O país entrou de cabeça na pauta da moralização da política. Entrou torto, mas entrou. Agora, algum suco vai ter que sair desse espremedor. Não sou ligado a nenhum partido político, mas faço aqui uma reflexão sobre as ações da Lava Jato. A atuação da Polícia Federal, Ministério Público e da justiça como um todo já contribuíram para mudar a visão de impunidade que permeia nosso sistema político e a nossa cultura. Sem dúvida, é um marco.
No entanto, se vamos fazer mesmo esse suco, temos que fazer direito. Já dizia meu primeiro chefe quando comecei minha carreira: “é preciso ser honesto e parecer honesto. São duas coisas diferentes, e uma só sem a outra não adianta”. Muitos estão questionando a legalidade da condução coercitiva a que foi submetido o ex-presidente Lula.

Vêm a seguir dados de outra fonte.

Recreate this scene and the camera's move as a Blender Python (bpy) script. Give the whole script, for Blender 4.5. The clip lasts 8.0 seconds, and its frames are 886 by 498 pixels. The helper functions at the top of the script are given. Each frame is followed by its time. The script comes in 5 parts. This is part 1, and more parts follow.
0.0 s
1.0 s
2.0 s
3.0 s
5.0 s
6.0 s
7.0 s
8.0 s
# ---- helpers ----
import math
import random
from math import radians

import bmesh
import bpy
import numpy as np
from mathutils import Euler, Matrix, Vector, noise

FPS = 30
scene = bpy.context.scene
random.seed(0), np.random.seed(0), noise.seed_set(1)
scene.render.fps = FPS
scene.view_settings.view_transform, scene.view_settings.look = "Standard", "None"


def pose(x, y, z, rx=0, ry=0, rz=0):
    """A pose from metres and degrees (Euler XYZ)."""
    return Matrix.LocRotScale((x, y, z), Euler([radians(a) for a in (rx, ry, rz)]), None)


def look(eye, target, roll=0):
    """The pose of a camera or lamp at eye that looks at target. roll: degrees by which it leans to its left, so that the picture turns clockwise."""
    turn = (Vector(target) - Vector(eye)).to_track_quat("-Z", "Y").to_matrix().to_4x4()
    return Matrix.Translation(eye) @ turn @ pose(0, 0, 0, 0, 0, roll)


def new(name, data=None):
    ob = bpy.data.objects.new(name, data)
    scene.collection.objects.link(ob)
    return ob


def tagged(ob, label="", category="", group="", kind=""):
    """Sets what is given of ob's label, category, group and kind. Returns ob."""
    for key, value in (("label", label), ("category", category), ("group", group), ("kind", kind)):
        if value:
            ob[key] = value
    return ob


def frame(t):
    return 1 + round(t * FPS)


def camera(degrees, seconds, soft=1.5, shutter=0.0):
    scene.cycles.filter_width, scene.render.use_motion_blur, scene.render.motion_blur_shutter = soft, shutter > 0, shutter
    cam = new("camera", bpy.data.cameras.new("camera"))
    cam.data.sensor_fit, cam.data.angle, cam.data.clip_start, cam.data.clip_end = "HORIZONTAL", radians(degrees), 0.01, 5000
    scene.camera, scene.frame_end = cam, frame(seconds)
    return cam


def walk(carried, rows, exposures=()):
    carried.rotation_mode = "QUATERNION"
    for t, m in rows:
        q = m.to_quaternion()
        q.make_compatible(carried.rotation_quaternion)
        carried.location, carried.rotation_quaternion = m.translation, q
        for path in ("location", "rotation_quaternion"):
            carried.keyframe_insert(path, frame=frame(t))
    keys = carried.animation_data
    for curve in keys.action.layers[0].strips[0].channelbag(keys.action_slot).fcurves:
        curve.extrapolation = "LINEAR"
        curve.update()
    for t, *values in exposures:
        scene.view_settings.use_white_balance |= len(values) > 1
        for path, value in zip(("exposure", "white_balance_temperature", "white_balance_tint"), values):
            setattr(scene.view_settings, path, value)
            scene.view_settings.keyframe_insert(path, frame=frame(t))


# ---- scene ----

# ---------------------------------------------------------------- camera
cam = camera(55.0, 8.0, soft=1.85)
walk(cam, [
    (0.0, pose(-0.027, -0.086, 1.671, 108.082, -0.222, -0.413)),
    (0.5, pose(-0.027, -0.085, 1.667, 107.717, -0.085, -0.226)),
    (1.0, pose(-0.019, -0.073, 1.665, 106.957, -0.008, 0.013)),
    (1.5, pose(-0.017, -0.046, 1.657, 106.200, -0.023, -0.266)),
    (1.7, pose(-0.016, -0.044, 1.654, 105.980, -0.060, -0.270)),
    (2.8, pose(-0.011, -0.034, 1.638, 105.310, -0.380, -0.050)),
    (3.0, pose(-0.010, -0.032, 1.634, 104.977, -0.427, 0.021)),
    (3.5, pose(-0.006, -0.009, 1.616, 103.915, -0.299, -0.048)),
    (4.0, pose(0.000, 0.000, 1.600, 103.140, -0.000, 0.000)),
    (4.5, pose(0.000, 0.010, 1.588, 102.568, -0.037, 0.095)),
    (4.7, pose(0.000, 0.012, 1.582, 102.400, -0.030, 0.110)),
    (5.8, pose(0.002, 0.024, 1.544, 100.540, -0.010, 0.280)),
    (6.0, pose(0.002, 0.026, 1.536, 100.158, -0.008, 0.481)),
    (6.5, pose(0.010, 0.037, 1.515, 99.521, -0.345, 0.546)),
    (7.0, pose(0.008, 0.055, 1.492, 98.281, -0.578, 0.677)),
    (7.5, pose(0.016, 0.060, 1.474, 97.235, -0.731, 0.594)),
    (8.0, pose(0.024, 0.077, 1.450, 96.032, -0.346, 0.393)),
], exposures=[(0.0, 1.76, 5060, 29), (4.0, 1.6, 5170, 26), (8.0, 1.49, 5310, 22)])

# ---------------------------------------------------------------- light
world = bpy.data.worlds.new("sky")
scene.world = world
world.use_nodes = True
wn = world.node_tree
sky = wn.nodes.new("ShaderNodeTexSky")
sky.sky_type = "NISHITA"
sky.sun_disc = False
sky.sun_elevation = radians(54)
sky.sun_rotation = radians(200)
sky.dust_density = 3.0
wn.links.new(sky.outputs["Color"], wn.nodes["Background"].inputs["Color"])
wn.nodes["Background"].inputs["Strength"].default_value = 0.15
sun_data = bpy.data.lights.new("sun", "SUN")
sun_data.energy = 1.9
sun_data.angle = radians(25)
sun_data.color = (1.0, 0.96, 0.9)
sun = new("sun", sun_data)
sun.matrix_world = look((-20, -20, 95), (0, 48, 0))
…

A mim parece lícito que um juiz a decrete, mas cabe uma boa reflexão. A escravidão era legal. O apartheid era legal. Até a ditadura era legal. Muitas coisas são legais, e nem por isso estão corretas. O juiz, evidentemente, precisa ter o direito de decretar a condução coercitiva de alguém: é uma ferramenta necessária para o exercício do seu ofício. Mas, no estado de direito, quanto mais forte é a ferramenta, mais ela precisa ser utilizada com cautela.
O judiciário não está acima de qualquer suspeita: ele deve satisfação à sociedade, e há cuidados que precisam ser tomados. É lícito que o Dr. Moro seja o grande maestro da Lava Jato, mas pergunto: é prudente? Um juiz cujo pai foi fundador do principal partido de oposição ao governo, que recebeu distinções da “Isto É”, “Veja” e “Globo” – todos veículos com viés contrário ao governo –, cuja esposa trabalhou como assessora junto ao principal partido da oposição ao governo.
Dos 16.000 juízes do Brasil, seria esse o juiz ideal para conduzir com imparcialidade esse processo? Está descartado todo e qualquer conflito de interesses? Não causa estranheza que esses mesmos veículos consigam repetidamente acesso aos arquivos internos da Lava Jato, e que ninguém decrete a mesma condução coercitiva dos proprietários desses veículos a fim de descobrir qual a fonte dos vazamentos? Por que o esperado processo de limpeza do país está restrito a um único partido, mesmo com tantos caciques de diversos partidos citados nos autos e com a percepção pública de que a corrupção é generalizada?
Dr. Moro: cabe ao senhor provar à opinião pública a imparcialidade da Lava Jato apurando políticos de todos os partidos citados na operação com isonomia de tratamento. E, por favor, não me venha com algum lambari. Estou falando dos peixes grandes. Todos. Não é possível passar um país a limpo sob a sombra de uma justiça seletiva. É pouco demais perto do que o país espera e precisa. Não basta ser honesto. Tem que parecer honesto.
A expansão da operação Lava Jato – ou mais especificamente a falta dela – é o divisor de águas que separa a mais audaciosa operação da justiça brasileira da investigação mais direcionada e parcial da nossa história política. A credibilidade do judiciário brasileiro está em cheque, o que é algo muito, muito arriscado nesse momento. O uso político da pauta da corrupção é também uma forma de corrupção e é incompatível com a mudança real que se quer. O país anda cansado disso. O senhor tem a faca e o espremedor na mão. Vai fazer o suco, ou vai dizer para os clientes que acabou?
*Engenheiro e professor Livre-Docente da Unesp, Campus de Sorocaba.